A week later, an average of only 70 city officials, many of whom lost homes and loved ones, were showing up for work each day, compared to a staff of 2,500 before Haiyan struck.
Romualdez now resembles a captain without a ship, trying to marshal meager resources while the national government, aided by U.S. military might and international aid agencies, increasingly takes control of resurrecting his city. Romualdez has complained that Aquino's government is undermining him, citing a request from Manila to declare the city administration dysfunctional so the national authorities can take full control.
"This is very lamentable because we are doing everything we can to help the people and fulfill our duties and responsibilities as elected leaders," he said.
As every politician knows, natural disasters can make or break careers.
George W. Bush's mishandling of the Hurricane Katrina disaster in 2005 overshadowed his second term as U.S. president, while New Jersey Governor Chris Christie's response to Hurricane Sandy seven years later has helped make him a Republican front-runner for a White House bid in 2016.
Romualdez's heroic story of survival masks criticism that he ignored his own evacuation advice and clear warnings of a dangerous storm surge from the national weather centre.
Marinel Raandaan, a 32-year old mother of four who was among families that have built temporary shelters with no government help at a property owned by Imelda Marcos, said the city should have anticipated the storm surge.
"He's the man of the city, the boss, he is the father of the town so we supported him. But now we're frustrated," she said.
Romualdez was at his home on the coast when he heard by radio that the sea was receding. When he went to the shoreline to investigate he found the sea had pulled back by 100 meters (300 feet) - the sign of an approaching storm surge or tsunami.
Haiyan's ferocious 314 kph (195 mph) winds were already lashing Tacloban as Romualdez was making his patrols.
The water came suddenly. Romualdez and several aides took refuge in a two-storey building, then punched a hole in the roof and clung to the rafters as the water, six meters (20 feet) high in places, rushed through the floors below.
It was 90 minutes until the water subsided enough for him to climb down and find his wife and two children clinging to a post. They had been fleeing from another family house when their car was swept up in the wave, city officials said.
Romualdez said nothing in the city's experience prepared it for the power of the wind and water. Many people were killed or injured in schools acting as evacuation centers, but which were built to withstand winds only half the force of Haiyan's.
"We did not have enough concrete buildings.
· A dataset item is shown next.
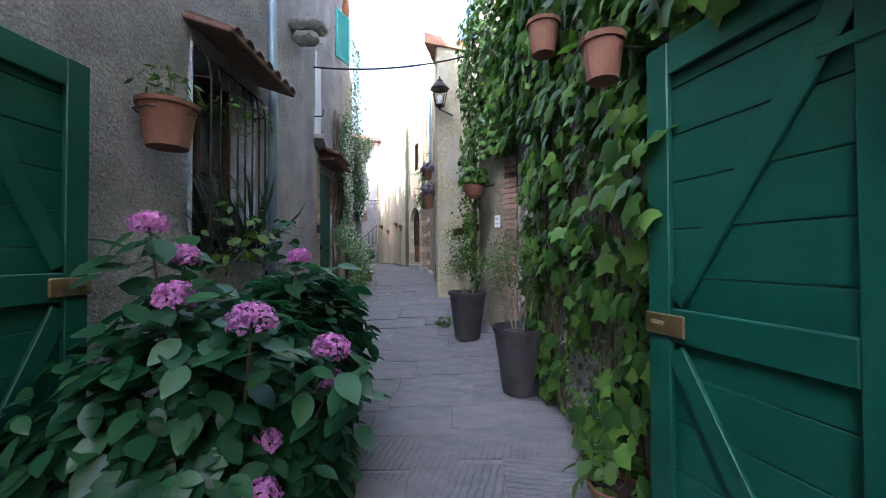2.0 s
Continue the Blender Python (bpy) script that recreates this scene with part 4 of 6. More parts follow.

We did not have enough places to run," he said.
But even one of history's strongest storms is unlikely to dislodge the Romualdez-Marcos clan's sway over Leyte.
Imelda Marcos is now 84 years old and a second-term congresswoman in Ilocos Norte, her late husband's home province. Her family has launched its own relief operation to deliver portable water treatment plants, her son Ferdinand Marcos, Jr., himself a senator, told Reuters.
And rising from a mound of debris in the city's storm-ravaged centre is a statue of the former dictator Marcos. It is completely undamaged.